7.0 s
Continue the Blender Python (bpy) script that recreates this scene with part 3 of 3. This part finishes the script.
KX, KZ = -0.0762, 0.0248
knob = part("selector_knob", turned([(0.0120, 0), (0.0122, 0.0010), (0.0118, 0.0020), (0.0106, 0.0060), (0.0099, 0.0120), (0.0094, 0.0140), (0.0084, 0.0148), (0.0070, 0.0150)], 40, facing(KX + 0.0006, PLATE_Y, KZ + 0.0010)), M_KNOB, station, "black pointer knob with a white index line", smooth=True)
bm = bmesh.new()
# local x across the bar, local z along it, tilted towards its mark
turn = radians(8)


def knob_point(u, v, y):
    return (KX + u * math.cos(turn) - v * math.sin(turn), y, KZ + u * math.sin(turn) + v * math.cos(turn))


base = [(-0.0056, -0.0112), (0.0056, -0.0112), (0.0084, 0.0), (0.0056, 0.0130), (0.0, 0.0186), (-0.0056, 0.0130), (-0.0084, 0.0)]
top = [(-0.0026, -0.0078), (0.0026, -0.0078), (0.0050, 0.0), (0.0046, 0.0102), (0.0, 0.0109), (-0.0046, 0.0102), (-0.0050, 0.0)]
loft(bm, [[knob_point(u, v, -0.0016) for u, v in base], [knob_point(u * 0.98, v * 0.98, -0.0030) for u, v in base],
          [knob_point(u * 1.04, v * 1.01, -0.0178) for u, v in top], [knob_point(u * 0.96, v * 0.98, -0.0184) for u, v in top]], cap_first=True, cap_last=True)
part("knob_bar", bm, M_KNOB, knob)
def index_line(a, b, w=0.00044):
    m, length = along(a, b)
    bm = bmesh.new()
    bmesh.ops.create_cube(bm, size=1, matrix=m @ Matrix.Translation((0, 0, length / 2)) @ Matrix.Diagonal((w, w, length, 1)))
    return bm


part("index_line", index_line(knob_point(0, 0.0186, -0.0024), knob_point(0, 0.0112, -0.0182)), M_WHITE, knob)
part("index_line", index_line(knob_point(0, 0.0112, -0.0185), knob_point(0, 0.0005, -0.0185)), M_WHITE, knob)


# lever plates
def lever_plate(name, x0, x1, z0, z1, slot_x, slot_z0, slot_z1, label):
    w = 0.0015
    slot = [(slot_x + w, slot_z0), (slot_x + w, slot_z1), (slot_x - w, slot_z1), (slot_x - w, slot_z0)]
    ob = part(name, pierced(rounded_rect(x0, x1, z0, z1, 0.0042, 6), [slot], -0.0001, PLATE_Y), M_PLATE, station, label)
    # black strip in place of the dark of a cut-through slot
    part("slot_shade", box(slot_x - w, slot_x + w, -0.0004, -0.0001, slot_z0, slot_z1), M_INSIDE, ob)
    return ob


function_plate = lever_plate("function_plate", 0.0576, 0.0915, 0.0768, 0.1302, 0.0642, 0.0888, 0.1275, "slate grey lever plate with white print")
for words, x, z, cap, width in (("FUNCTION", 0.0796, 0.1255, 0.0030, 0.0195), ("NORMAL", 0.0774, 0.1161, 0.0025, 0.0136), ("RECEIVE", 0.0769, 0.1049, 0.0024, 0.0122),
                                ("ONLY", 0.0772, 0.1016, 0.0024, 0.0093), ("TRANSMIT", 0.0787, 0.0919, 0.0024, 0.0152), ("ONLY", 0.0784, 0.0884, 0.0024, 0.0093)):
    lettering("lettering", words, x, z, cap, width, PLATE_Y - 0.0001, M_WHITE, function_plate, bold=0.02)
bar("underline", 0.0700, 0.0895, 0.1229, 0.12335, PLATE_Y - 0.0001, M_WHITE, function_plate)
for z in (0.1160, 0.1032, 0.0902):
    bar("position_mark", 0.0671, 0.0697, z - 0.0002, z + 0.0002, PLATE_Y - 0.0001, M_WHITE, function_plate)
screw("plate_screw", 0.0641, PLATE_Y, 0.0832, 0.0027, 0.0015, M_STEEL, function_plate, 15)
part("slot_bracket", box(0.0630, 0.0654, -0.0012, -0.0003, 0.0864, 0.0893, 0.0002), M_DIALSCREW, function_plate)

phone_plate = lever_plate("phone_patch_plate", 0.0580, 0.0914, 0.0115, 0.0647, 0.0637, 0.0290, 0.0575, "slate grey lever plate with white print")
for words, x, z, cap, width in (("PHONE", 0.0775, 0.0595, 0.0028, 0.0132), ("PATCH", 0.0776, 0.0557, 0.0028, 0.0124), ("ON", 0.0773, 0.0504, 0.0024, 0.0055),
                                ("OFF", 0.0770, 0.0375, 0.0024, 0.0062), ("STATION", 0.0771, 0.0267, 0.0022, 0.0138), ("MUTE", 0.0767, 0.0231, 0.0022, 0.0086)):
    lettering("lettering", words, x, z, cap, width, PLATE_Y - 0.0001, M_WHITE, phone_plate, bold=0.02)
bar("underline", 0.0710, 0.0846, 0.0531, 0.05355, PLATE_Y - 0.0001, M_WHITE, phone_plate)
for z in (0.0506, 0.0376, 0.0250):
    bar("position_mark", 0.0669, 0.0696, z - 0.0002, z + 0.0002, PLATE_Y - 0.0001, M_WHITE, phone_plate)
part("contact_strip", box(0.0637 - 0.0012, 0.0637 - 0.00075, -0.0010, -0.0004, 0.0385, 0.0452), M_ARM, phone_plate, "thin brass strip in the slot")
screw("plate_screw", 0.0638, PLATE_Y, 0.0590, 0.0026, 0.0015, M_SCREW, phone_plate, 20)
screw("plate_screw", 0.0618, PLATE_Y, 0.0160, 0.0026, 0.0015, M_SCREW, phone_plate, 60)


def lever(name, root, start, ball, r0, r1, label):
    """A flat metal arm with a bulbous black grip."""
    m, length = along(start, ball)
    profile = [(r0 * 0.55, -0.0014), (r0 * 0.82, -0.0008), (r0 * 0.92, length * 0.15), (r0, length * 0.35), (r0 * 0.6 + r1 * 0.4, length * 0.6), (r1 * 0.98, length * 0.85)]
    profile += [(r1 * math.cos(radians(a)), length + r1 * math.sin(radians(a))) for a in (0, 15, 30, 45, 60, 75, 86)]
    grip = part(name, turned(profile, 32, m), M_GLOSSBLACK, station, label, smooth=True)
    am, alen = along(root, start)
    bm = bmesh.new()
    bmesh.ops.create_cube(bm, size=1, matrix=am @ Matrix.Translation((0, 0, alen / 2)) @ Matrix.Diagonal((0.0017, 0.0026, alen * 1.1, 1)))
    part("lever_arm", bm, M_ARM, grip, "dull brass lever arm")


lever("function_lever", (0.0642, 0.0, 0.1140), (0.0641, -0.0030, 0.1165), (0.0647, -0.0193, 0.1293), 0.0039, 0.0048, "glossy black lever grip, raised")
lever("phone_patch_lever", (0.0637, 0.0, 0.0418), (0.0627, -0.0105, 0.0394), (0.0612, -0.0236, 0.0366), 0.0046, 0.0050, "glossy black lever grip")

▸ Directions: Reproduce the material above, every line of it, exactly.

▸ Result of this task:
7.0 s
Continue the Blender Python (bpy) script that recreates this scene with part 3 of 3. This part finishes the script.
KX, KZ = -0.0762, 0.0248
knob = part("selector_knob", turned([(0.0120, 0), (0.0122, 0.0010), (0.0118, 0.0020), (0.0106, 0.0060), (0.0099, 0.0120), (0.0094, 0.0140), (0.0084, 0.0148), (0.0070, 0.0150)], 40, facing(KX + 0.0006, PLATE_Y, KZ + 0.0010)), M_KNOB, station, "black pointer knob with a white index line", smooth=True)
bm = bmesh.new()
# local x across the bar, local z along it, tilted towards its mark
turn = radians(8)


def knob_point(u, v, y):
    return (KX + u * math.cos(turn) - v * math.sin(turn), y, KZ + u * math.sin(turn) + v * math.cos(turn))


base = [(-0.0056, -0.0112), (0.0056, -0.0112), (0.0084, 0.0), (0.0056, 0.0130), (0.0, 0.0186), (-0.0056, 0.0130), (-0.0084, 0.0)]
top = [(-0.0026, -0.0078), (0.0026, -0.0078), (0.0050, 0.0), (0.0046, 0.0102), (0.0, 0.0109), (-0.0046, 0.0102), (-0.0050, 0.0)]
loft(bm, [[knob_point(u, v, -0.0016) for u, v in base], [knob_point(u * 0.98, v * 0.98, -0.0030) for u, v in base],
          [knob_point(u * 1.04, v * 1.01, -0.0178) for u, v in top], [knob_point(u * 0.96, v * 0.98, -0.0184) for u, v in top]], cap_first=True, cap_last=True)
part("knob_bar", bm, M_KNOB, knob)
def index_line(a, b, w=0.00044):
    m, length = along(a, b)
    bm = bmesh.new()
    bmesh.ops.create_cube(bm, size=1, matrix=m @ Matrix.Translation((0, 0, length / 2)) @ Matrix.Diagonal((w, w, length, 1)))
    return bm


part("index_line", index_line(knob_point(0, 0.0186, -0.0024), knob_point(0, 0.0112, -0.0182)), M_WHITE, knob)
part("index_line", index_line(knob_point(0, 0.0112, -0.0185), knob_point(0, 0.0005, -0.0185)), M_WHITE, knob)


# lever plates
def lever_plate(name, x0, x1, z0, z1, slot_x, slot_z0, slot_z1, label):
    w = 0.0015
    slot = [(slot_x + w, slot_z0), (slot_x + w, slot_z1), (slot_x - w, slot_z1), (slot_x - w, slot_z0)]
    ob = part(name, pierced(rounded_rect(x0, x1, z0, z1, 0.0042, 6), [slot], -0.0001, PLATE_Y), M_PLATE, station, label)
    # black strip in place of the dark of a cut-through slot
    part("slot_shade", box(slot_x - w, slot_x + w, -0.0004, -0.0001, slot_z0, slot_z1), M_INSIDE, ob)
    return ob


function_plate = lever_plate("function_plate", 0.0576, 0.0915, 0.0768, 0.1302, 0.0642, 0.0888, 0.1275, "slate grey lever plate with white print")
for words, x, z, cap, width in (("FUNCTION", 0.0796, 0.1255, 0.0030, 0.0195), ("NORMAL", 0.0774, 0.1161, 0.0025, 0.0136), ("RECEIVE", 0.0769, 0.1049, 0.0024, 0.0122),
                                ("ONLY", 0.0772, 0.1016, 0.0024, 0.0093), ("TRANSMIT", 0.0787, 0.0919, 0.0024, 0.0152), ("ONLY", 0.0784, 0.0884, 0.0024, 0.0093)):
    lettering("lettering", words, x, z, cap, width, PLATE_Y - 0.0001, M_WHITE, function_plate, bold=0.02)
bar("underline", 0.0700, 0.0895, 0.1229, 0.12335, PLATE_Y - 0.0001, M_WHITE, function_plate)
for z in (0.1160, 0.1032, 0.0902):
    bar("position_mark", 0.0671, 0.0697, z - 0.0002, z + 0.0002, PLATE_Y - 0.0001, M_WHITE, function_plate)
screw("plate_screw", 0.0641, PLATE_Y, 0.0832, 0.0027, 0.0015, M_STEEL, function_plate, 15)
part("slot_bracket", box(0.0630, 0.0654, -0.0012, -0.0003, 0.0864, 0.0893, 0.0002), M_DIALSCREW, function_plate)

phone_plate = lever_plate("phone_patch_plate", 0.0580, 0.0914, 0.0115, 0.0647, 0.0637, 0.0290, 0.0575, "slate grey lever plate with white print")
for words, x, z, cap, width in (("PHONE", 0.0775, 0.0595, 0.0028, 0.0132), ("PATCH", 0.0776, 0.0557, 0.0028, 0.0124), ("ON", 0.0773, 0.0504, 0.0024, 0.0055),
                                ("OFF", 0.0770, 0.0375, 0.0024, 0.0062), ("STATION", 0.0771, 0.0267, 0.0022, 0.0138), ("MUTE", 0.0767, 0.0231, 0.0022, 0.0086)):
    lettering("lettering", words, x, z, cap, width, PLATE_Y - 0.0001, M_WHITE, phone_plate, bold=0.02)
bar("underline", 0.0710, 0.0846, 0.0531, 0.05355, PLATE_Y - 0.0001, M_WHITE, phone_plate)
for z in (0.0506, 0.0376, 0.0250):
    bar("position_mark", 0.0669, 0.0696, z - 0.0002, z + 0.0002, PLATE_Y - 0.0001, M_WHITE, phone_plate)
part("contact_strip", box(0.0637 - 0.0012, 0.0637 - 0.00075, -0.0010, -0.0004, 0.0385, 0.0452), M_ARM, phone_plate, "thin brass strip in the slot")
screw("plate_screw", 0.0638, PLATE_Y, 0.0590, 0.0026, 0.0015, M_SCREW, phone_plate, 20)
screw("plate_screw", 0.0618, PLATE_Y, 0.0160, 0.0026, 0.0015, M_SCREW, phone_plate, 60)


def lever(name, root, start, ball, r0, r1, label):
    """A flat metal arm with a bulbous black grip."""
    m, length = along(start, ball)
    profile = [(r0 * 0.55, -0.0014), (r0 * 0.82, -0.0008), (r0 * 0.92, length * 0.15), (r0, length * 0.35), (r0 * 0.6 + r1 * 0.4, length * 0.6), (r1 * 0.98, length * 0.85)]
    profile += [(r1 * math.cos(radians(a)), length + r1 * math.sin(radians(a))) for a in (0, 15, 30, 45, 60, 75, 86)]
    grip = part(name, turned(profile, 32, m), M_GLOSSBLACK, station, label, smooth=True)
    am, alen = along(root, start)
    bm = bmesh.new()
    bmesh.ops.create_cube(bm, size=1, matrix=am @ Matrix.Translation((0, 0, alen / 2)) @ Matrix.Diagonal((0.0017, 0.0026, alen * 1.1, 1)))
    part("lever_arm", bm, M_ARM, grip, "dull brass lever arm")


lever("function_lever", (0.0642, 0.0, 0.1140), (0.0641, -0.0030, 0.1165), (0.0647, -0.0193, 0.1293), 0.0039, 0.0048, "glossy black lever grip, raised")
lever("phone_patch_lever", (0.0637, 0.0, 0.0418), (0.0627, -0.0105, 0.0394), (0.0612, -0.0236, 0.0366), 0.0046, 0.0050, "glossy black lever grip")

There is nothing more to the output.